[start]
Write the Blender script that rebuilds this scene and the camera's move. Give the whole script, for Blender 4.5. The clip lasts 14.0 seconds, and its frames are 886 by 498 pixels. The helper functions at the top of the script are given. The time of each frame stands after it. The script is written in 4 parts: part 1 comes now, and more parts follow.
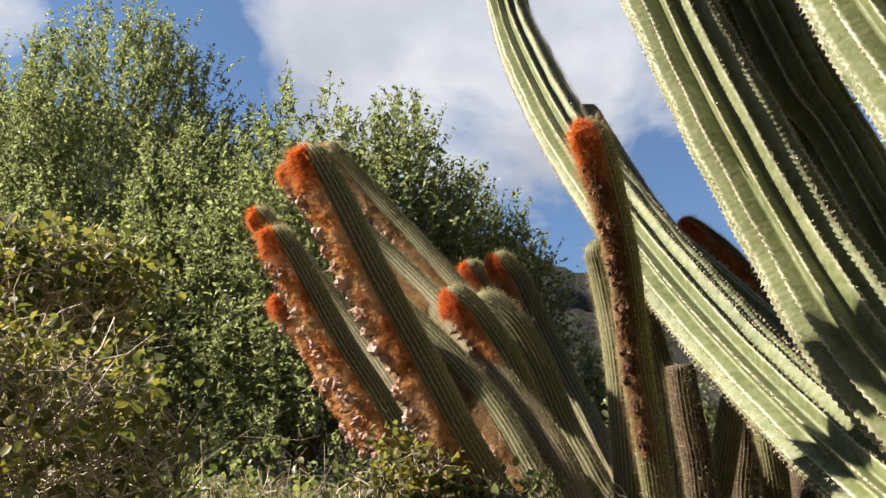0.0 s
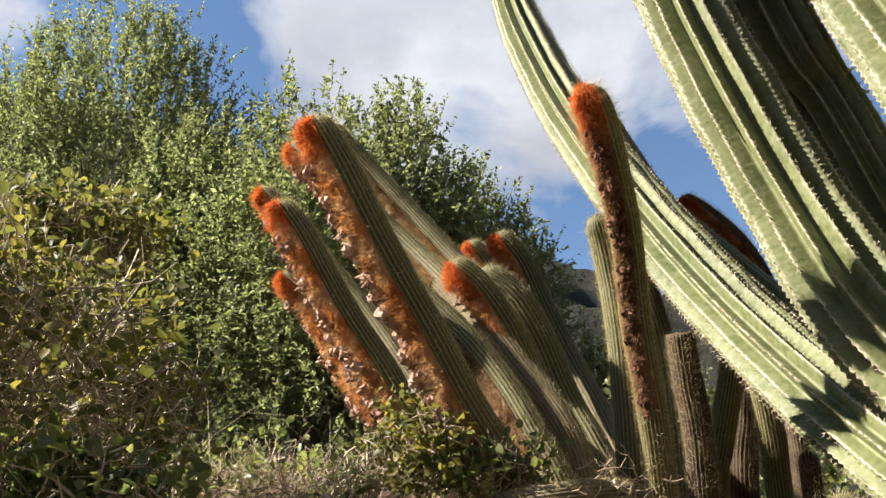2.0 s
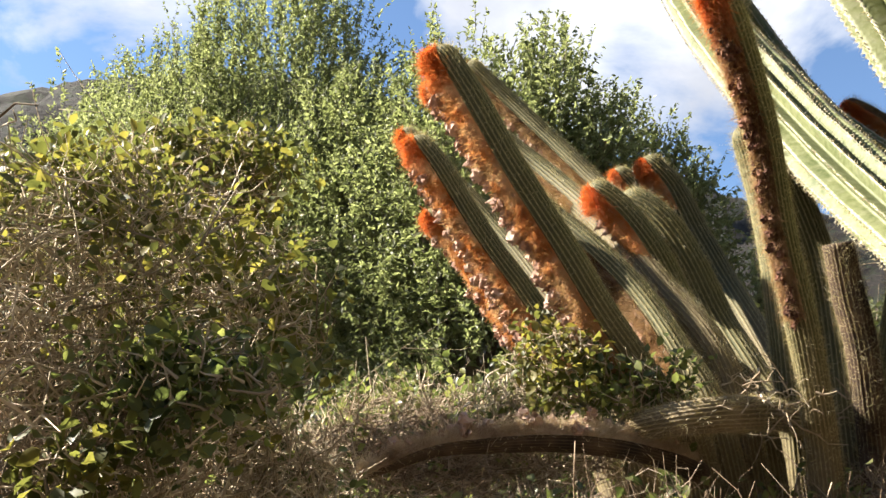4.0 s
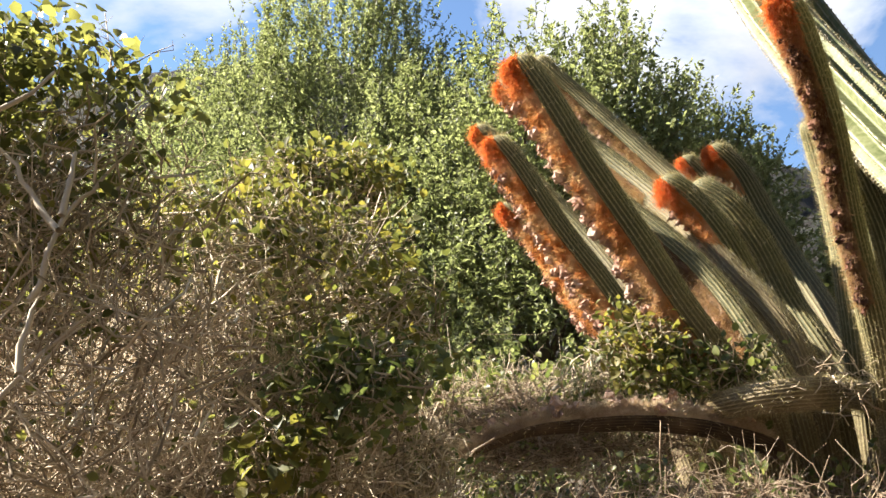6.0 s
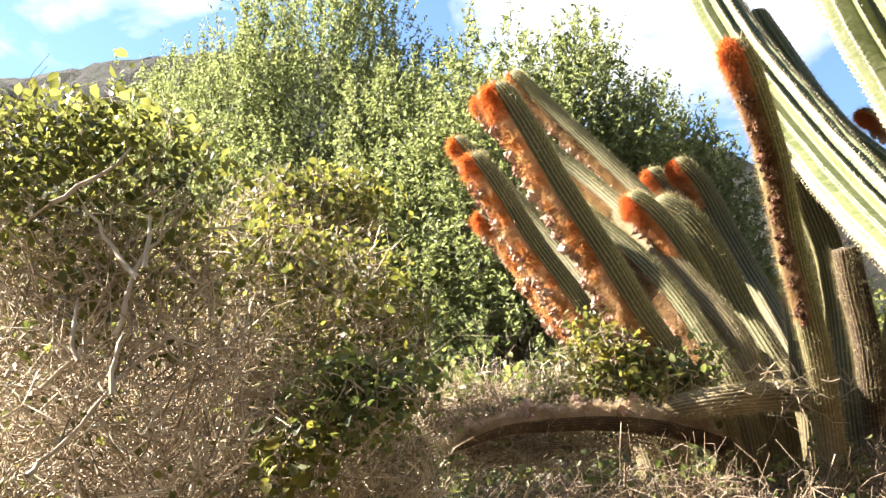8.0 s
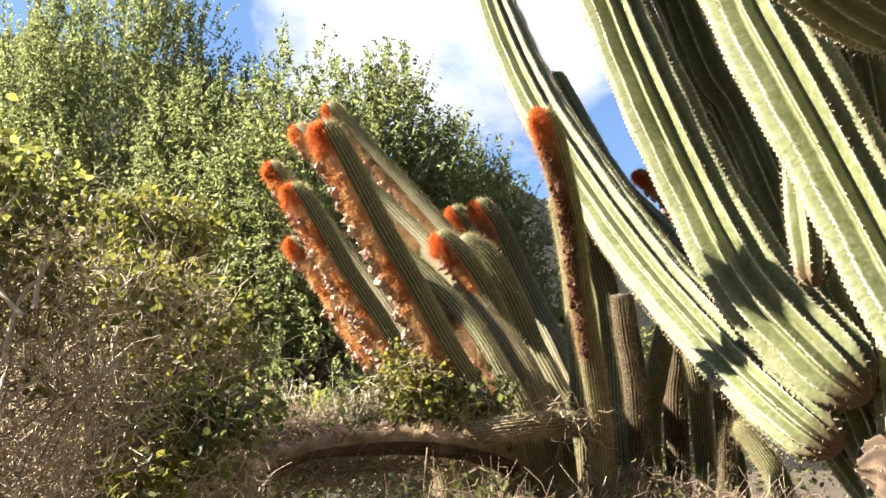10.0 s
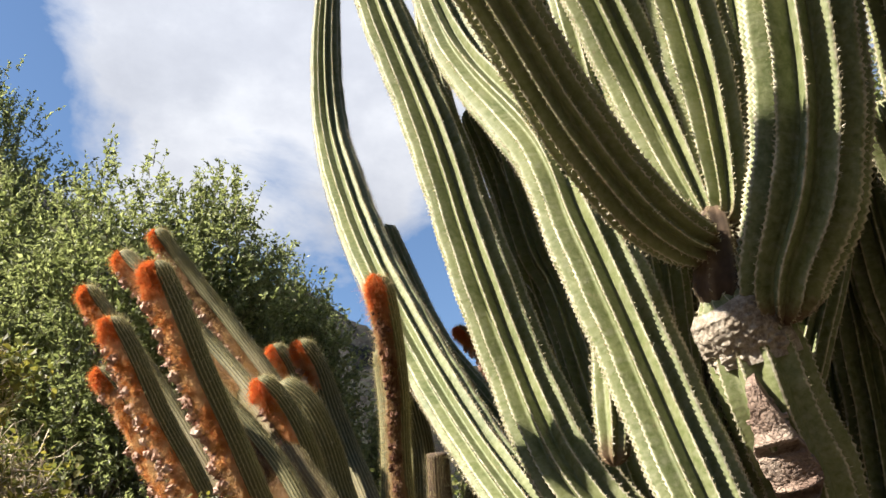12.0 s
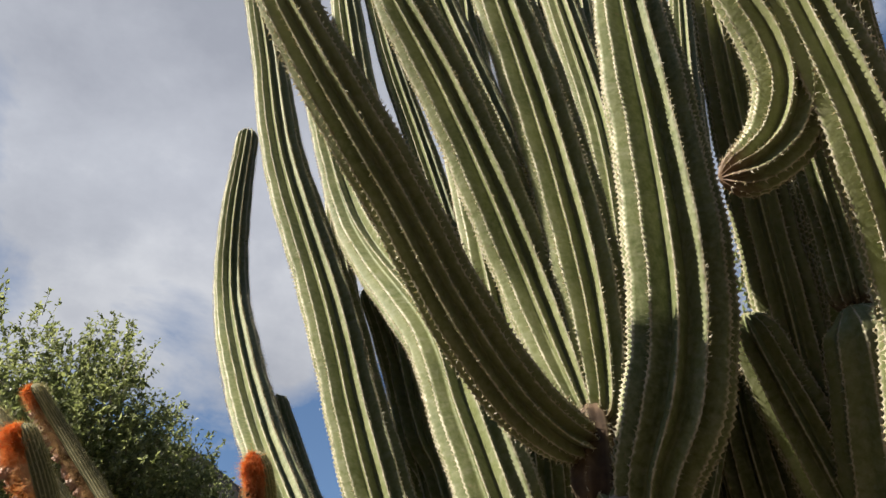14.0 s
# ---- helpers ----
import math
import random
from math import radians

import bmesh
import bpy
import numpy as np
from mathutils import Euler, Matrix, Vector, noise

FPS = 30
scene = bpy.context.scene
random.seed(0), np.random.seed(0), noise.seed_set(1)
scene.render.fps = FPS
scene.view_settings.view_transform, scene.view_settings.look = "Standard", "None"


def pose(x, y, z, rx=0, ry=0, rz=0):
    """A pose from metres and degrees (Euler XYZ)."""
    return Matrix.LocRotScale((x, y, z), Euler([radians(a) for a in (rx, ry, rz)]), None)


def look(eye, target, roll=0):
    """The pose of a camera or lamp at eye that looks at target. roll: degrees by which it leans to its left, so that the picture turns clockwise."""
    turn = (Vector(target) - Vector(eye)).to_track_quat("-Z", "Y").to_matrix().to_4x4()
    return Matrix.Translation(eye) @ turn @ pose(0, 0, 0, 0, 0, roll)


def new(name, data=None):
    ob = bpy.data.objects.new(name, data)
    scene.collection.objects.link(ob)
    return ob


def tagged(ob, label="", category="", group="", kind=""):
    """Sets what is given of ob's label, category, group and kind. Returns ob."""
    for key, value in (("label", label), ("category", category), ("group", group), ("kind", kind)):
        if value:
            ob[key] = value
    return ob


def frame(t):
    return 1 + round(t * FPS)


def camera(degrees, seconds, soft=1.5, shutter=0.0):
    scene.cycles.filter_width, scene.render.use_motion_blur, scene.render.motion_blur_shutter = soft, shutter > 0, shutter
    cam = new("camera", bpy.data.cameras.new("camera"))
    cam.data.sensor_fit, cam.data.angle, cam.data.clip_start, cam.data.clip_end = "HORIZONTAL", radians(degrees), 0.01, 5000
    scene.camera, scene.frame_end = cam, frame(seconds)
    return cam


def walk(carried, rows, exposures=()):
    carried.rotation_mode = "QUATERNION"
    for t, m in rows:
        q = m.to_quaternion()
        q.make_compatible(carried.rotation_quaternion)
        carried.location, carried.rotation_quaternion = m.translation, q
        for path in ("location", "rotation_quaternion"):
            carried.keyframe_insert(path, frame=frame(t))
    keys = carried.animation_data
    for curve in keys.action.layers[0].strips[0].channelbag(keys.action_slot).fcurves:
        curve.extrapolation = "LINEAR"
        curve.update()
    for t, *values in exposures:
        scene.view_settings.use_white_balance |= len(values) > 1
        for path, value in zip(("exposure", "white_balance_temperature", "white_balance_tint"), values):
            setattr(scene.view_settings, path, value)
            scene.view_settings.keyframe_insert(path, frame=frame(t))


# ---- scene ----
[end]
* _REQUIRED TASK_
Give back every line exactly as it stands, pictures excluded.

* _FINISHED EXERCISE_
Write the Blender script that rebuilds this scene and the camera's move. Give the whole script, for Blender 4.5. The clip lasts 14.0 seconds, and its frames are 886 by 498 pixels. The helper functions at the top of the script are given. The time of each frame stands after it. The script is written in 4 parts: part 1 comes now, and more parts follow.
0.0 s
2.0 s
4.0 s
6.0 s
8.0 s
10.0 s
12.0 s
14.0 s
# ---- helpers ----
import math
import random
from math import radians

import bmesh
import bpy
import numpy as np
from mathutils import Euler, Matrix, Vector, noise

FPS = 30
scene = bpy.context.scene
random.seed(0), np.random.seed(0), noise.seed_set(1)
scene.render.fps = FPS
scene.view_settings.view_transform, scene.view_settings.look = "Standard", "None"


def pose(x, y, z, rx=0, ry=0, rz=0):
    """A pose from metres and degrees (Euler XYZ)."""
    return Matrix.LocRotScale((x, y, z), Euler([radians(a) for a in (rx, ry, rz)]), None)


def look(eye, target, roll=0):
    """The pose of a camera or lamp at eye that looks at target. roll: degrees by which it leans to its left, so that the picture turns clockwise."""
    turn = (Vector(target) - Vector(eye)).to_track_quat("-Z", "Y").to_matrix().to_4x4()
    return Matrix.Translation(eye) @ turn @ pose(0, 0, 0, 0, 0, roll)


def new(name, data=None):
    ob = bpy.data.objects.new(name, data)
    scene.collection.objects.link(ob)
    return ob


def tagged(ob, label="", category="", group="", kind=""):
    """Sets what is given of ob's label, category, group and kind. Returns ob."""
    for key, value in (("label", label), ("category", category), ("group", group), ("kind", kind)):
        if value:
            ob[key] = value
    return ob


def frame(t):
    return 1 + round(t * FPS)


def camera(degrees, seconds, soft=1.5, shutter=0.0):
    scene.cycles.filter_width, scene.render.use_motion_blur, scene.render.motion_blur_shutter = soft, shutter > 0, shutter
    cam = new("camera", bpy.data.cameras.new("camera"))
    cam.data.sensor_fit, cam.data.angle, cam.data.clip_start, cam.data.clip_end = "HORIZONTAL", radians(degrees), 0.01, 5000
    scene.camera, scene.frame_end = cam, frame(seconds)
    return cam


def walk(carried, rows, exposures=()):
    carried.rotation_mode = "QUATERNION"
    for t, m in rows:
        q = m.to_quaternion()
        q.make_compatible(carried.rotation_quaternion)
        carried.location, carried.rotation_quaternion = m.translation, q
        for path in ("location", "rotation_quaternion"):
            carried.keyframe_insert(path, frame=frame(t))
    keys = carried.animation_data
    for curve in keys.action.layers[0].strips[0].channelbag(keys.action_slot).fcurves:
        curve.extrapolation = "LINEAR"
        curve.update()
    for t, *values in exposures:
        scene.view_settings.use_white_balance |= len(values) > 1
        for path, value in zip(("exposure", "white_balance_temperature", "white_balance_tint"), values):
            setattr(scene.view_settings, path, value)
            scene.view_settings.keyframe_insert(path, frame=frame(t))


# ---- scene ----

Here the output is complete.